Besos
Madrid es una ciudad muy besucona, por instinto. Y esto va a más, porque aquí hay mucho morro. Por diversos avatares, estamos en plena euforia oscular: la primavera pide paso, las elecciones aprietan, el carnaval humedece los labios (por cierto, la musa oficial carnavalera de este año se apellida, precisamente, Besora). Son muy pocas las personas que, por una u otra razón, se libran estos días de besar o ser besadas. No se libra ni el Santo Cristo de Medinaceli, que el pasado viernes fue besado por más de 50.000 ciudadanos.Los faranduleros, que aquí son legión, han bajado al beso de los altares (o lo han rescatado de las cloacas) y lo han infiltrado entre el pueblo llano y los intelectuales. Filósofos, cupletistas y rockeros se besan en las recepciones. La etiqueta se encuentra en horas bajas: siempre se sale del paso con fluidez, ignorancia y un par de besos sonoros en la mejilla de señoras, caballeros, animales y bestias.
En Madrid se dan al día, más o menos, millón y medio de besos tontos, prescindibles, ridículos incluso. Es una estupidez besar en público a alguien a quien aborreces.
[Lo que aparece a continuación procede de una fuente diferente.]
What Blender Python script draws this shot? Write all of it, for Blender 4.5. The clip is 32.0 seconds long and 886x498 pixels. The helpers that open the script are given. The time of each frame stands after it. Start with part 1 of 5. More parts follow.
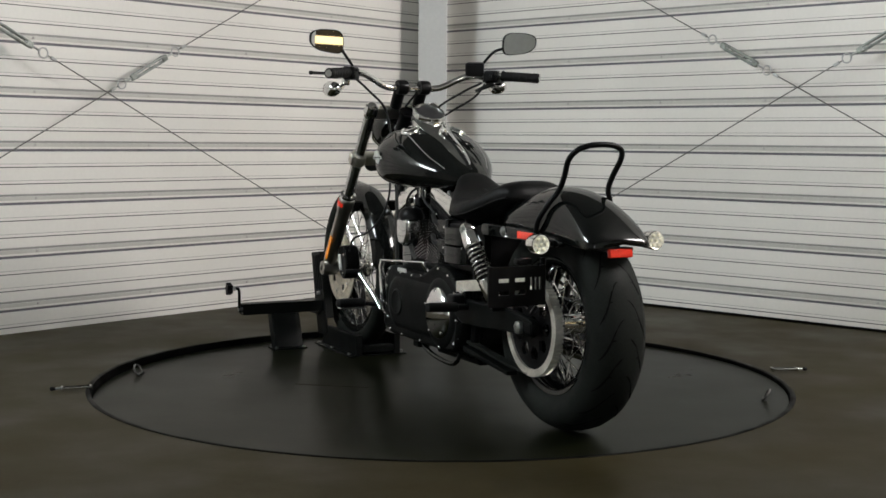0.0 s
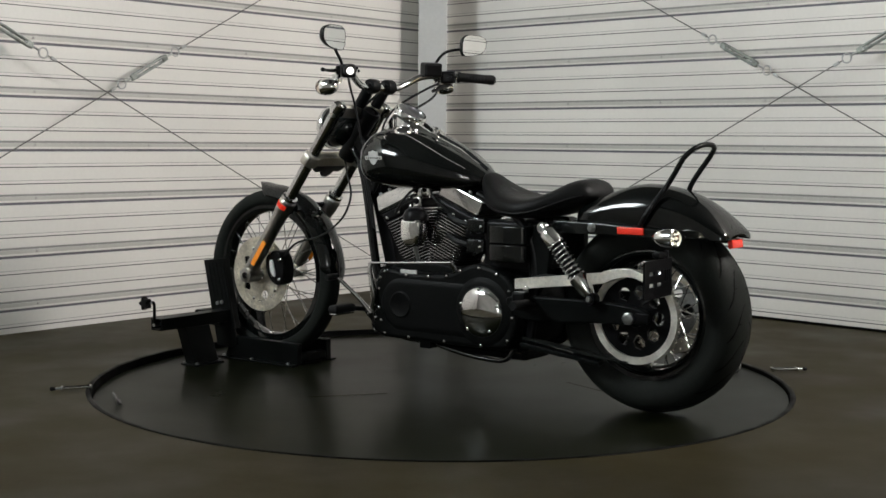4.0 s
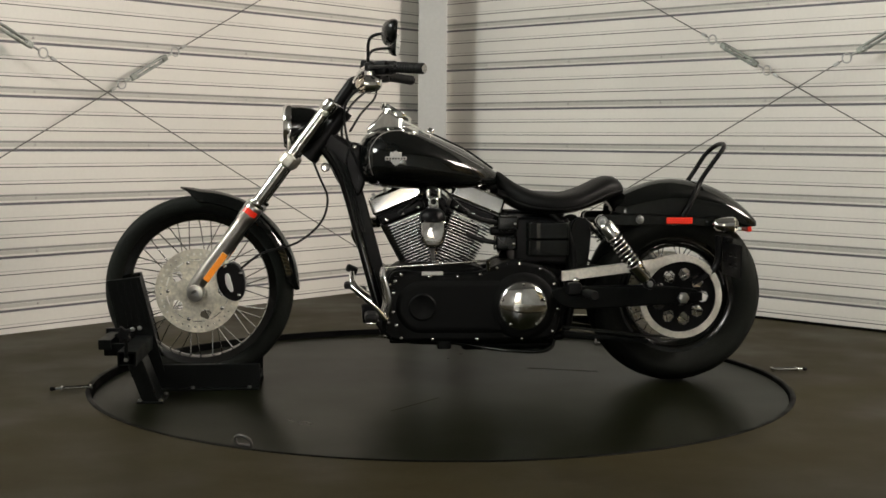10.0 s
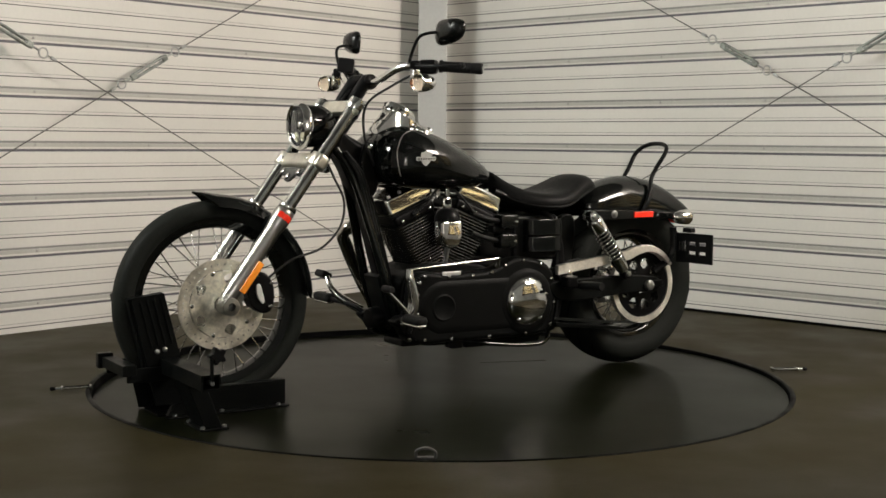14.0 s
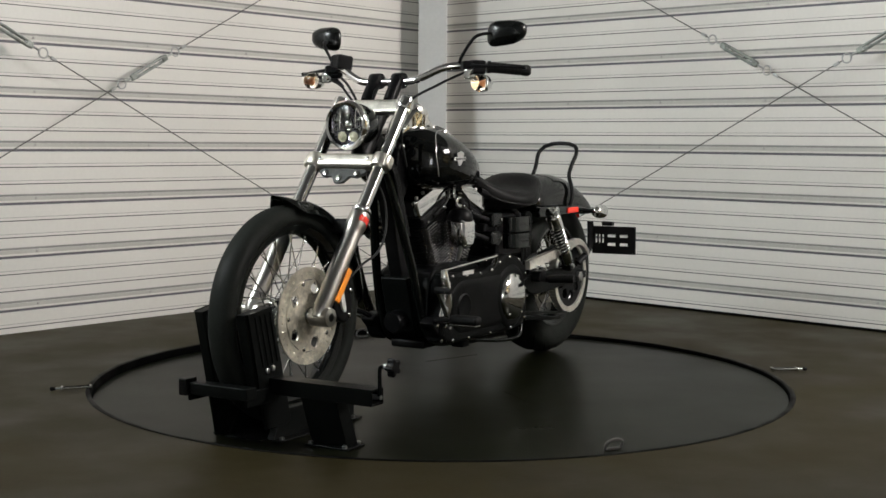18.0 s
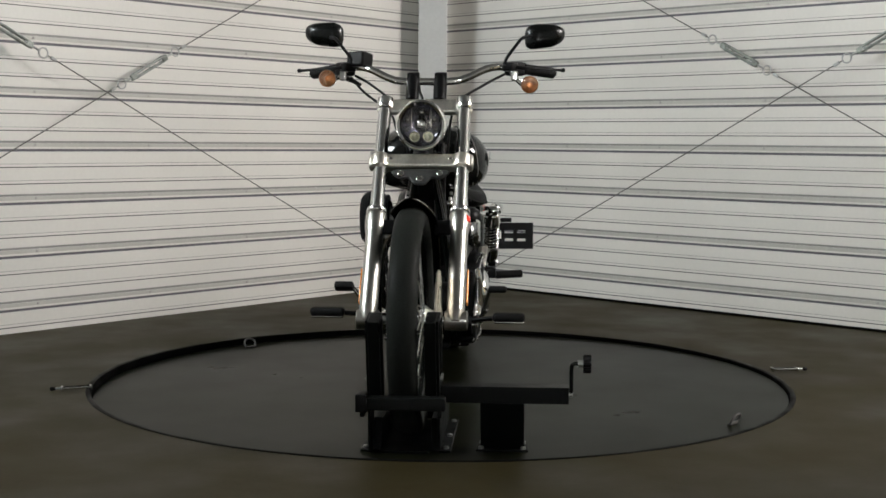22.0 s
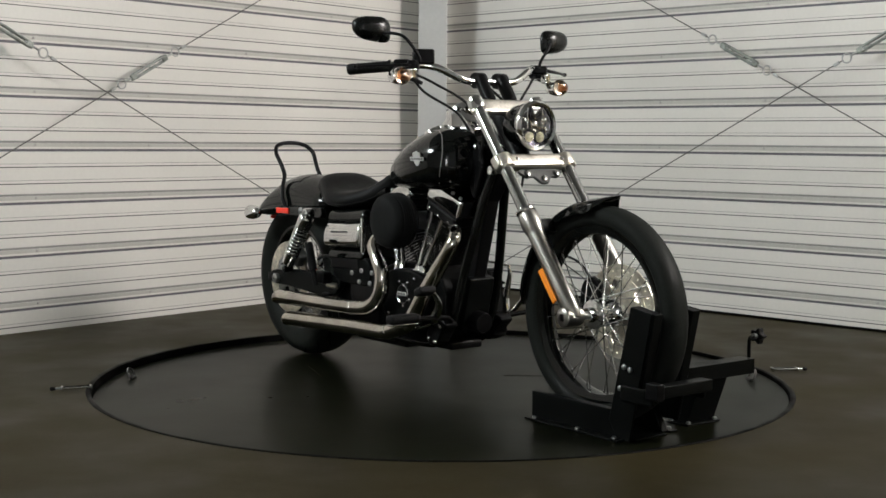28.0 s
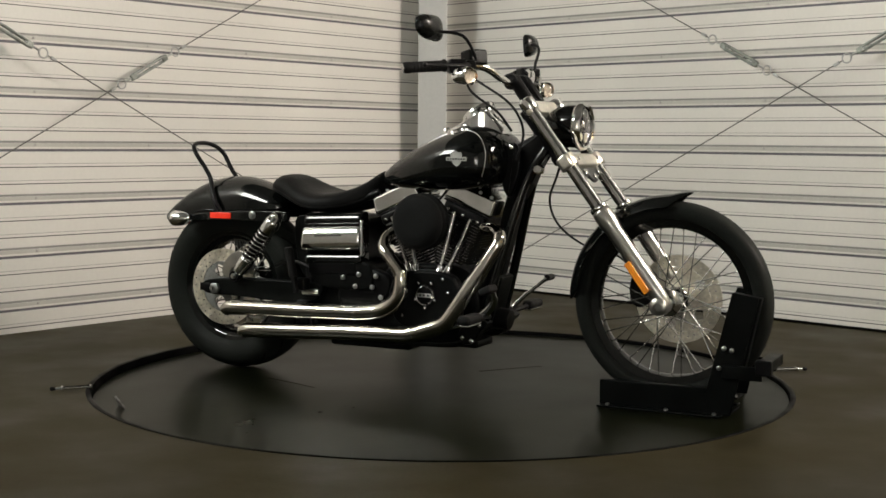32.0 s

En ese millón y medio no están incluidos otros besos de variado pelaje pero de imposible evaluación numérica: besos infantiles, robados, clandestinos, soeces, inconfesables, perdidos... Y, por supuesto, los besos de Judas, que son algo así como la rama oprobiosa y canalla de la familia.
En Madrid, para llegar y besar el santo, hay que aprender a besar sin ningún tipo de escrúpulos para que las cosas salgan a pedir de boca. Ahora bien, esto es un arte desconocido por el vulgo y por la mayoría de los políticos. Es el arte de intuir, el arte de saber qué hay que hacer ante un extraño: darle un par de besos o partirle las piernas del alma. No es fácil atinar, aunque parezca lo contrario.
J. V. K., casado, de 37 años, nunca besa en público porque siente vergüenza ajena. Ayer se disfrazó de cateto y logró estampar sus morros en la boca de una hipotenusa en la plaza Mayor. El beso es eso.